(begin)

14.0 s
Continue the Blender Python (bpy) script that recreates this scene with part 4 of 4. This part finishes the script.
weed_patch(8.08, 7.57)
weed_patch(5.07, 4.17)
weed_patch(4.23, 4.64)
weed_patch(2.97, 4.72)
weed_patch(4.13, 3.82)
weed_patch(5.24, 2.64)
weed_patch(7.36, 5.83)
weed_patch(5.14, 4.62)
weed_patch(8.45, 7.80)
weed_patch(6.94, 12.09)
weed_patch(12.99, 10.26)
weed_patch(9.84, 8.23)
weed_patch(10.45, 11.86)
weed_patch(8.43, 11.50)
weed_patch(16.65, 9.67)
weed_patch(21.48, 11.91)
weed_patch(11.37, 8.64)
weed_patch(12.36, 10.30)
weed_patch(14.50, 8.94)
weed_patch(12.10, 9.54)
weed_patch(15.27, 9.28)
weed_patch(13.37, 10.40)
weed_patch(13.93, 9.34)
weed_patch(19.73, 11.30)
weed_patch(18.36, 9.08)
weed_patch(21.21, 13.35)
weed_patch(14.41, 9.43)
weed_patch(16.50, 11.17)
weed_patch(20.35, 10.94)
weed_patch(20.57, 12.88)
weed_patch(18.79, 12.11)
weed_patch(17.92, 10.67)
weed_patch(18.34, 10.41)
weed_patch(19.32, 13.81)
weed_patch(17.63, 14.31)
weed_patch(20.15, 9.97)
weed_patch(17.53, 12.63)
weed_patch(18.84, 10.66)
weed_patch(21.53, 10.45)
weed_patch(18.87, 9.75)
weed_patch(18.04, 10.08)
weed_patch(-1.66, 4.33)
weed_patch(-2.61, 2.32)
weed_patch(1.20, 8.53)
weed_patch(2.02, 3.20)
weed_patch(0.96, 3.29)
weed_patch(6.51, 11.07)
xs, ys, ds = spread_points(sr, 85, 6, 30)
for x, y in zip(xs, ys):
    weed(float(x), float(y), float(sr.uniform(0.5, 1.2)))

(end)
(begin)

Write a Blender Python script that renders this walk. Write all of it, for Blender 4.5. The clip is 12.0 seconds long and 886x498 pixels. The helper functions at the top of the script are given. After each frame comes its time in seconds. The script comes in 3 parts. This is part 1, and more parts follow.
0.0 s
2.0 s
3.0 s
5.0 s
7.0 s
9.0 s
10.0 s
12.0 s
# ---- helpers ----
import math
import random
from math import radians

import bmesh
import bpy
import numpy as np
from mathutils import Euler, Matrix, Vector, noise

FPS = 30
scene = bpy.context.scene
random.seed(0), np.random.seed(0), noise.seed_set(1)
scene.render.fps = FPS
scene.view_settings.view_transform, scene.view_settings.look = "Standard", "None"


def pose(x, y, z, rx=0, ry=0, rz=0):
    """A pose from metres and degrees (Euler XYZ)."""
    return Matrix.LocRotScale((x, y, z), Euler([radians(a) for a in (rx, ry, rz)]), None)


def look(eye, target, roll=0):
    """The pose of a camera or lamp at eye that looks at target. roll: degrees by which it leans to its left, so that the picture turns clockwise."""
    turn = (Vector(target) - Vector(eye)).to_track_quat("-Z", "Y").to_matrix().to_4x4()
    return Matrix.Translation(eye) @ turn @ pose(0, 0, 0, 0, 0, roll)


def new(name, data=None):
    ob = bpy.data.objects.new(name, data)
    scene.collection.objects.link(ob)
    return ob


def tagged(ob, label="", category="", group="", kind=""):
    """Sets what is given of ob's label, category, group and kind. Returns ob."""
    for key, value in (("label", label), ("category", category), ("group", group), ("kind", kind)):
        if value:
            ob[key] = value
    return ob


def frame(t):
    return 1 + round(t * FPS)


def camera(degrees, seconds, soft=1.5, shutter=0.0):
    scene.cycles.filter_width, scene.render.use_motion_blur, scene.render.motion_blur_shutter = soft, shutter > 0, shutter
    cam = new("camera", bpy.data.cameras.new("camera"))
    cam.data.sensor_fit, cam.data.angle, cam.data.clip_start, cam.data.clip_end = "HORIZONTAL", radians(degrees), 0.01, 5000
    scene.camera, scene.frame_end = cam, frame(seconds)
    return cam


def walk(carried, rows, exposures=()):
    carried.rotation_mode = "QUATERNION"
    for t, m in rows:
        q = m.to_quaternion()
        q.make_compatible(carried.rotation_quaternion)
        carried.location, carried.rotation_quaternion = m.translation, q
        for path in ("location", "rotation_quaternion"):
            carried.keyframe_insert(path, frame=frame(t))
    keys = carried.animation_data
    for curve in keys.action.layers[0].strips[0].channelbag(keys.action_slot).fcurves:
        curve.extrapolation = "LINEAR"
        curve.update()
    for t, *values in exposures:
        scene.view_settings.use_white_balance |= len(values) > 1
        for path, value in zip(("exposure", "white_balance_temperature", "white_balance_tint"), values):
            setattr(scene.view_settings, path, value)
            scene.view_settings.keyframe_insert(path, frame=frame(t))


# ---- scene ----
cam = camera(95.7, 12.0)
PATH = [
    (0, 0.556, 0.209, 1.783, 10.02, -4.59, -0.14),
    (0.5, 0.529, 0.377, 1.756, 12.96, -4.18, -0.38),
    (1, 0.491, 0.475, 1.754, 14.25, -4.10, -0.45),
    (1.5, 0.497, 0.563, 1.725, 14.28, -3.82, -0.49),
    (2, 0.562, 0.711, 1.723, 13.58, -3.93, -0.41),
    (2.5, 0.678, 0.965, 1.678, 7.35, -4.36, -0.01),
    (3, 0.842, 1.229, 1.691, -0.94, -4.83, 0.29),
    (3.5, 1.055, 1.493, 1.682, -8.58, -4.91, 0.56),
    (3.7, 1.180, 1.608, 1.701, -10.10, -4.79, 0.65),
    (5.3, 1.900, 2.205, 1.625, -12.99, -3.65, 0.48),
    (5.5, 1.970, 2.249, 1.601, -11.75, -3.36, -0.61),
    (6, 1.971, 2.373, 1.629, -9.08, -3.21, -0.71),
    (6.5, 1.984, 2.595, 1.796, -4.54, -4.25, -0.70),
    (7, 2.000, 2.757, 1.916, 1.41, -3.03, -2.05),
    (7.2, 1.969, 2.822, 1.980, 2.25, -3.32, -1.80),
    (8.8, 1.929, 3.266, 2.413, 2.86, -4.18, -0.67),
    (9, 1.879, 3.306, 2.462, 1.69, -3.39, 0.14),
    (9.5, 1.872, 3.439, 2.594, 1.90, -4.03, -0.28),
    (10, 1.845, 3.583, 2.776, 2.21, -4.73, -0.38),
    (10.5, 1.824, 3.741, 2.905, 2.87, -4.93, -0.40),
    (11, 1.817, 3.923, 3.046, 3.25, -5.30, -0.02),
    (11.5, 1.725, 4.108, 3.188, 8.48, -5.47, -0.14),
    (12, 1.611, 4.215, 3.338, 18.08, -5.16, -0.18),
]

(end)

Problem details -
Give back, exactly as written, each line from the one that contains "q = m.to_quaternion()" through the one that contains "for curve in".

Written reply -
        q = m.to_quaternion()
        q.make_compatible(carried.rotation_quaternion)
        carried.location, carried.rotation_quaternion = m.translation, q
        for path in ("location", "rotation_quaternion"):
            carried.keyframe_insert(path, frame=frame(t))
    keys = carried.animation_data
    for curve in keys.action.layers[0].strips[0].channelbag(keys.action_slot).fcurves:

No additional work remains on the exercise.